What the task requires: Start at the line containing "ob[key] = value" and stop at the line containing "for t, *values"; copy those lines exactly, both ends included, and no others.

Given information:
════════

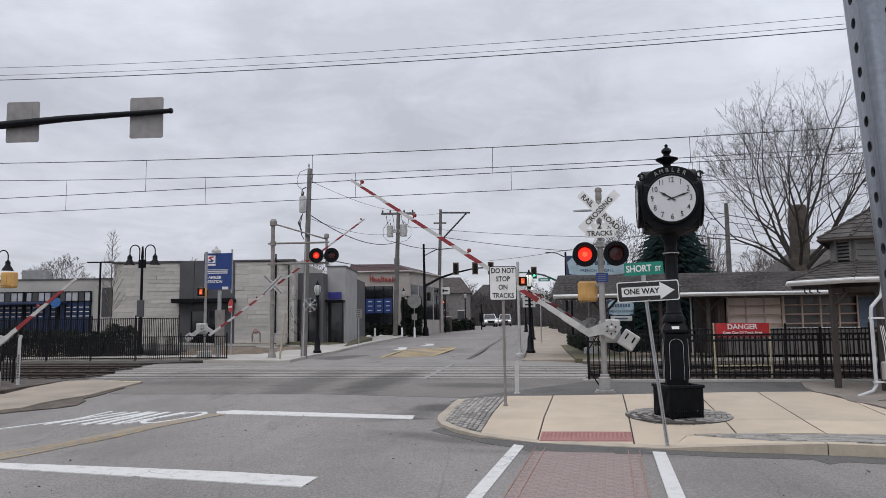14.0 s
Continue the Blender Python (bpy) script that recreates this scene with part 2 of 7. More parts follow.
def paint(name, col, under, wear=0.5):
    """Road paint worn through to the asphalt."""
    m = bpy.data.materials.new(name)
    m.use_nodes = True
    nt = m.node_tree
    nd, lk = nt.nodes, nt.links
    bs = nd["Principled BSDF"]
    gp = nd.new("ShaderNodeNewGeometry")
    n1 = nd.new("ShaderNodeTexNoise")
    n1.inputs["Scale"].default_value, n1.inputs["Detail"].default_value, n1.inputs["Roughness"].default_value = 5.5, 10, 0.78
    lk.new(gp.outputs["Position"], n1.inputs["Vector"])
    n2 = nd.new("ShaderNodeTexNoise")
    n2.inputs["Scale"].default_value = 90
    lk.new(gp.outputs["Position"], n2.inputs["Vector"])
    c = ramp_node(nt, n1.outputs["Fac"], [(wear - 0.08, under), (wear, tuple(x * 0.8 for x in col)), (wear + 0.1, col)])
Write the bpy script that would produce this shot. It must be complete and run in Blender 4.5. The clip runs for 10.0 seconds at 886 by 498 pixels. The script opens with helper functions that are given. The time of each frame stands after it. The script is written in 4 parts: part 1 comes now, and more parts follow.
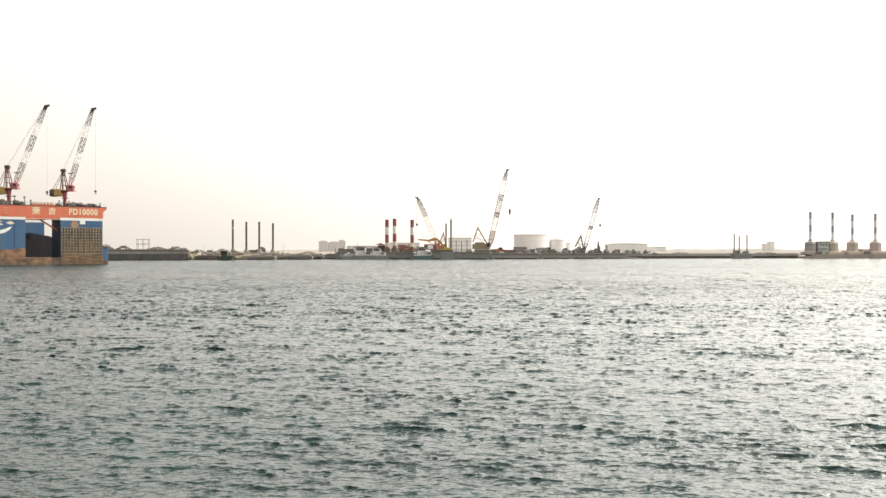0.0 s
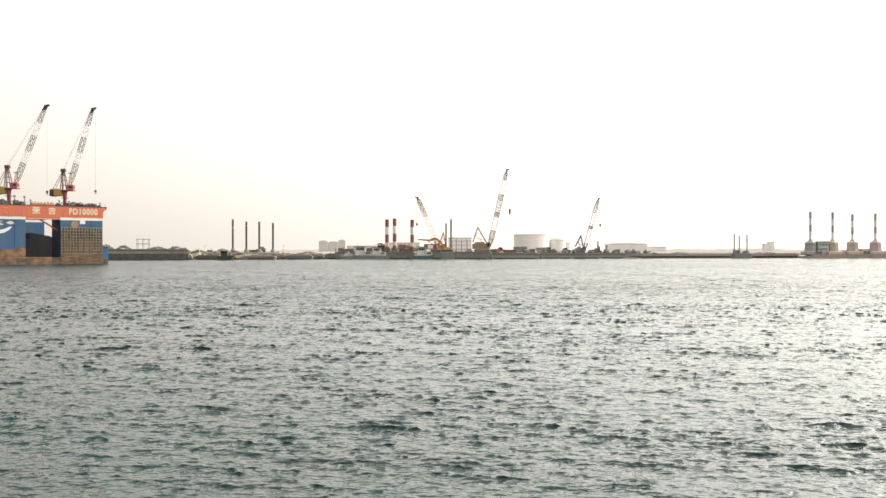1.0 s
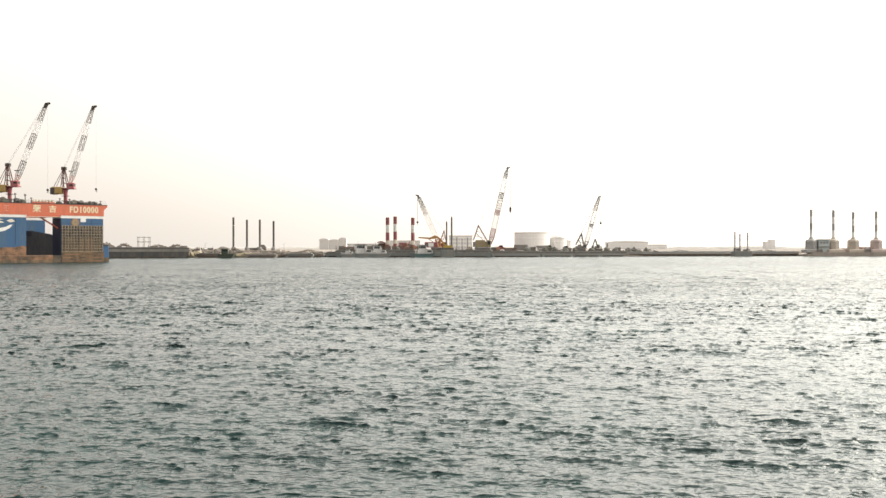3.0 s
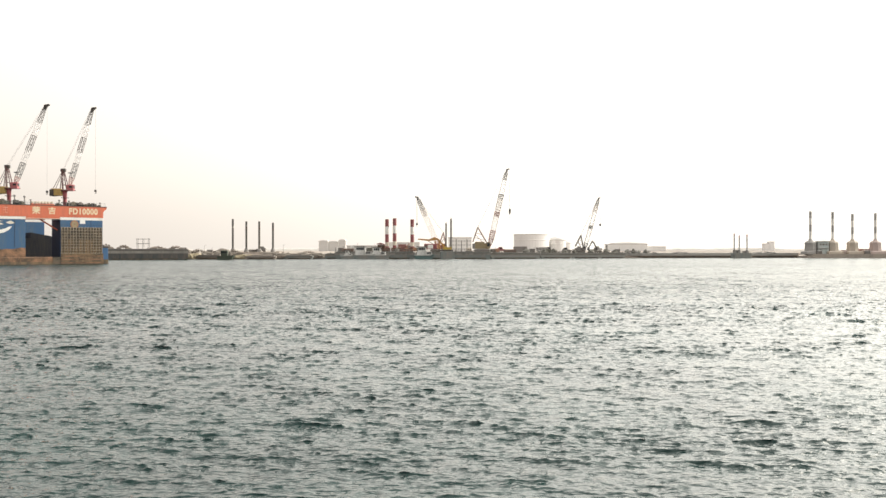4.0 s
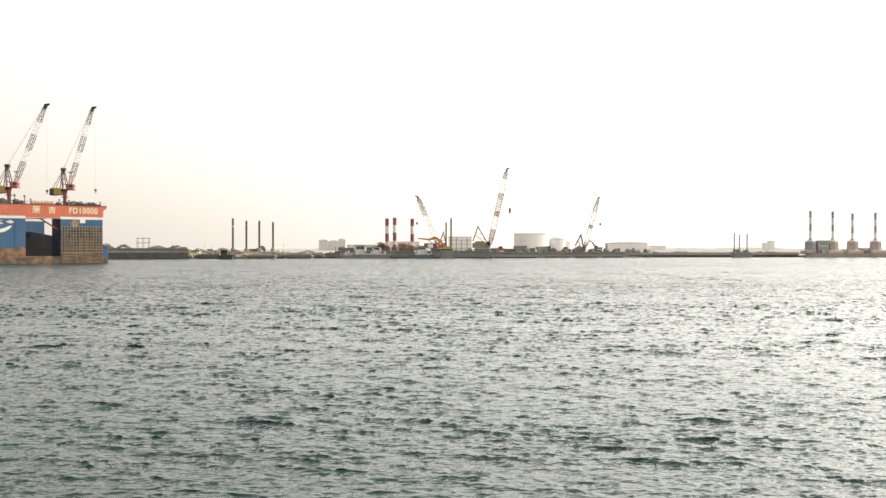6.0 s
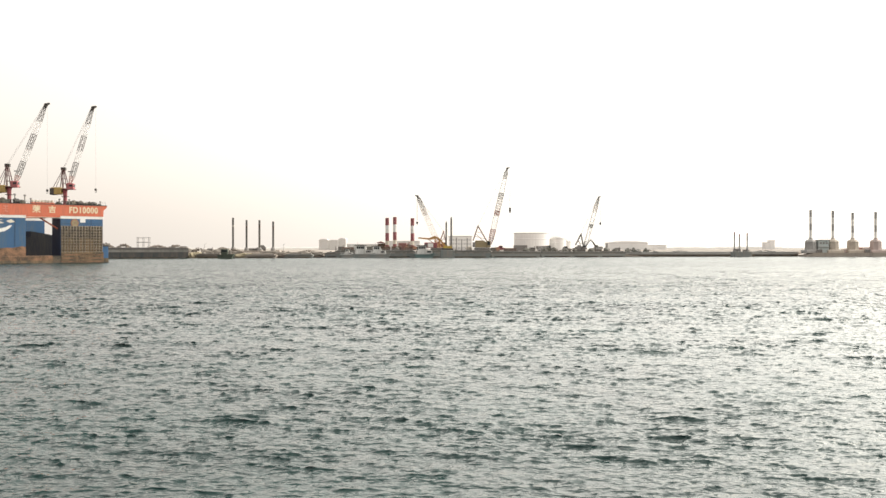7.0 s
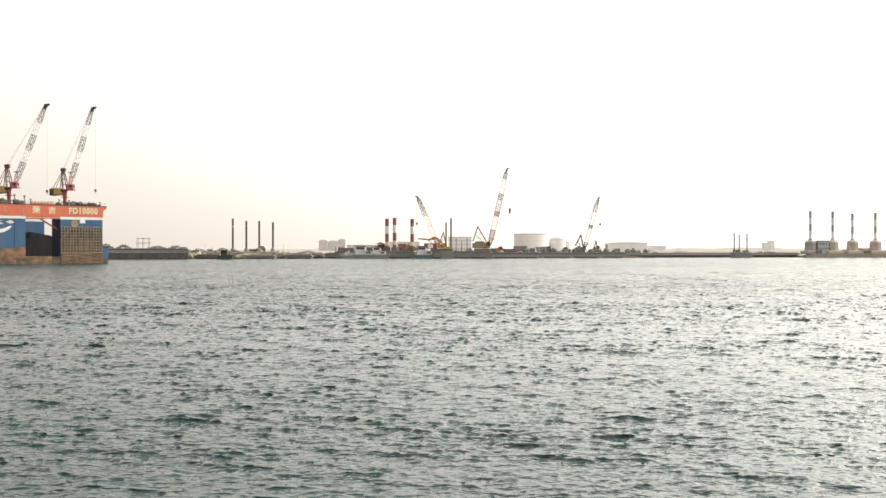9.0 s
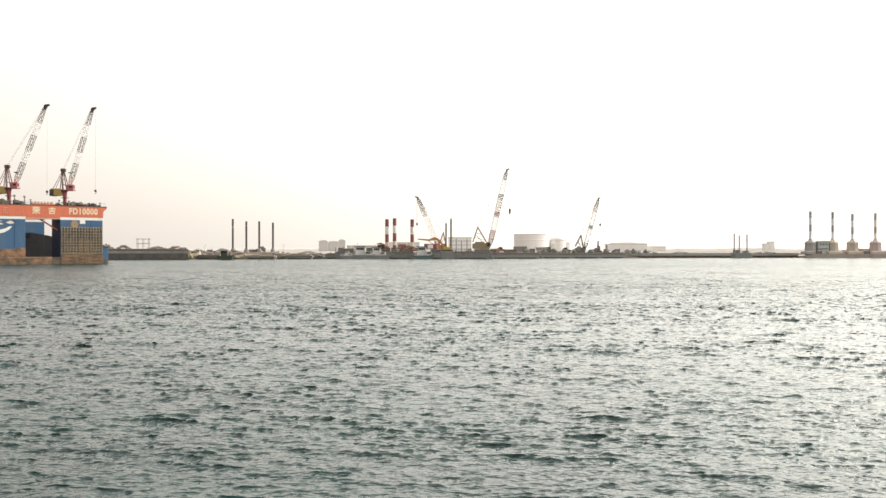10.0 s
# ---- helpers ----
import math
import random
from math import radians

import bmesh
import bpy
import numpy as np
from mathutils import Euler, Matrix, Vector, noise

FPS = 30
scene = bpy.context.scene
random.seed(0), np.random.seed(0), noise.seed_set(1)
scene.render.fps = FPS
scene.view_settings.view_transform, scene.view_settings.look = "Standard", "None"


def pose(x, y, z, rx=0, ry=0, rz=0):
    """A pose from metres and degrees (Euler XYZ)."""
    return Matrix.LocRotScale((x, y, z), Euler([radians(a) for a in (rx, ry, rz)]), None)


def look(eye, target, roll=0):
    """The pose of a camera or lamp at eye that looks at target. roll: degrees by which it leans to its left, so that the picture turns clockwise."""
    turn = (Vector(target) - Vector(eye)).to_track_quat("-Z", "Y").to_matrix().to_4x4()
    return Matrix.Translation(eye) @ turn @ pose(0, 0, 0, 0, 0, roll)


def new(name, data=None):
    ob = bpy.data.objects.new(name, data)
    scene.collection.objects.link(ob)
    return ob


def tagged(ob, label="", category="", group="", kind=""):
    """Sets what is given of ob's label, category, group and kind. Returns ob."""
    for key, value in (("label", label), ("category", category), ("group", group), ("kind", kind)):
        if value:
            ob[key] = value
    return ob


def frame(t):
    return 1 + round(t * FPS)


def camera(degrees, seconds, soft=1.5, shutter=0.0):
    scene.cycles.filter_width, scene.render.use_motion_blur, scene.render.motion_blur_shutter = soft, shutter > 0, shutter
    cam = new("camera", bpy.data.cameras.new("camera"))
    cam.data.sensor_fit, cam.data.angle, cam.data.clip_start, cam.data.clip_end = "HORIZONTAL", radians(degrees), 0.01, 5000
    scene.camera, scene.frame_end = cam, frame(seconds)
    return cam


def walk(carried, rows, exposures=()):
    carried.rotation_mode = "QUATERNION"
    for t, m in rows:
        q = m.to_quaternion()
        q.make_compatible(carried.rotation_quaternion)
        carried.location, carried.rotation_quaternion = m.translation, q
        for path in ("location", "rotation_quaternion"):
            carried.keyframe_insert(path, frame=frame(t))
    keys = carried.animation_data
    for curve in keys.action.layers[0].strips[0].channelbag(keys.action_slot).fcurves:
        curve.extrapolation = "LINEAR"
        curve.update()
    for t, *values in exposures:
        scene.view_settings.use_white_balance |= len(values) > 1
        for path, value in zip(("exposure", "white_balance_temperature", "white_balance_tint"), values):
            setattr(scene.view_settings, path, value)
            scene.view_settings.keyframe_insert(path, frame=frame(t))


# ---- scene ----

# ---------------------------------------------------------------- camera
EYE = 4.06                      # the lens stands 4 m over the water
cam = camera(50.0, 10.0, soft=1.5)
# seconds, turn to the right and tilt up in degrees: a hand that sways a little
SWAY = [(0.0, 0.0, 0.068), (0.5, 0.0, 0.068), (1.0, 0.0, 0.057), (1.5, -0.050, -0.008), (2.0, -0.052, -0.086),
        (2.5, -0.052, -0.093), (2.8, -0.045, -0.085), (3.6, -0.005, 0.030), (4.0, 0.0, 0.043), (4.5, -0.002, 0.039),
        (5.0, 0.0, 0.026), (5.5, 0.0, 0.022), (6.2, -0.006, -0.010), (7.0, -0.012, -0.034), (7.5, -0.003, -0.013),
        (8.0, 0.0, -0.012), (8.5, 0.0, 0.002), (9.0, 0.0, 0.011), (9.5, 0.0, 0.012), (10.0, 0.0, 0.040)]
walk(cam, [(t, pose(0, 0, EYE, 90 + up, 0, -right)) for t, right, up in SWAY])

# ---------------------------------------------------------------- world and sun
SUN_EL, SUN_AZ = 35.0, 60.0     # height of the sun, and how far right of straight ahead
world = bpy.data.worlds.new("hazy_sky")
scene.world = world
world.use_nodes = True
wn = world.node_tree
wn.nodes.clear()
sky = wn.nodes.new("ShaderNodeTexSky")
sky.sky_type, sky.sun_disc = "NISHITA", False
sky.sun_elevation, sky.sun_rotation = radians(SUN_EL), radians(SUN_AZ)
sky.air_density, sky.dust_density, sky.ozone_density, sky.altitude = 1.0, 6.0, 1.0, 0
b_sky = wn.nodes.new("ShaderNodeBackground")
b_sky.inputs["Strength"].default_value = 0.045
# bright haze: warm all round, with a wide white glow about the veiled sun, both dimmed by the thicker air near the horizon
def sum_node(op, *values):
    n = wn.nodes.new("ShaderNodeMath")
    n.operation = op
    for i, v in enumerate(values):
        if isinstance(v, (int, float)):
            n.inputs[i].default_value = v
        else:
            wn.links.new(v, n.inputs[i])
    return n.outputs[0]


az, el = radians(SUN_AZ), radians(SUN_EL)
w_tc, w_dot, w_sep = wn.nodes.new("ShaderNodeTexCoord"), wn.nodes.new("ShaderNodeVectorMath"), wn.nodes.new("ShaderNodeSeparateXYZ")
w_dot.operation = "DOT_PRODUCT"
w_dot.inputs[1].default_value = (math.sin(az) * math.cos(el), math.cos(az) * math.cos(el), math.sin(el))
wn.links.new(w_tc.outputs["Generated"], w_dot.inputs[0])
wn.links.new(w_tc.outputs["Generated"], w_sep.inputs[0])
thick = sum_node("MULTIPLY_ADD", sum_node("MINIMUM", sum_node("MAXIMUM", w_sep.outputs["Z"], 0.0), 0.42), 0.95, 0.725)
# a little higher the lit haze is at its brightest; overhead it thins out and the sky is dimmer
thick = sum_node("MULTIPLY_ADD", sum_node("MAXIMUM", sum_node("SUBTRACT", sum_node("MINIMUM", w_sep.outputs["Z"], 0.42), 0.2), 0.0), 1.65, thick)
over = sum_node("SMOOTH_MIN", sum_node("MULTIPLY", sum_node("MAXIMUM", sum_node("SUBTRACT", w_sep.outputs["Z"], 0.45), 0.0), 1.1), 0.45, 0.1)
dim = sum_node("SMOOTH_MIN", sum_node("MULTIPLY", sum_node("MAXIMUM", sum_node("SUBTRACT", w_sep.outputs["Z"], 0.29), 0.0), 2.7), 0.70, 0.1)
glow = sum_node("POWER", sum_node("MULTIPLY_ADD", w_dot.outputs["Value"], 0.5, 0.5), 4.2)
b_haze, b_glow, w_mid = wn.nodes.new("ShaderNodeBackground"), wn.nodes.new("ShaderNodeBackground"), wn.nodes.new("ShaderNodeAddShader")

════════

The solution:
            ob[key] = value
    return ob


def frame(t):
    return 1 + round(t * FPS)


def camera(degrees, seconds, soft=1.5, shutter=0.0):
    scene.cycles.filter_width, scene.render.use_motion_blur, scene.render.motion_blur_shutter = soft, shutter > 0, shutter
    cam = new("camera", bpy.data.cameras.new("camera"))
    cam.data.sensor_fit, cam.data.angle, cam.data.clip_start, cam.data.clip_end = "HORIZONTAL", radians(degrees), 0.01, 5000
    scene.camera, scene.frame_end = cam, frame(seconds)
    return cam


def walk(carried, rows, exposures=()):
    carried.rotation_mode = "QUATERNION"
    for t, m in rows:
        q = m.to_quaternion()
        q.make_compatible(carried.rotation_quaternion)
        carried.location, carried.rotation_quaternion = m.translation, q
        for path in ("location", "rotation_quaternion"):
            carried.keyframe_insert(path, frame=frame(t))
    keys = carried.animation_data
    for curve in keys.action.layers[0].strips[0].channelbag(keys.action_slot).fcurves:
        curve.extrapolation = "LINEAR"
        curve.update()
    for t, *values in exposures:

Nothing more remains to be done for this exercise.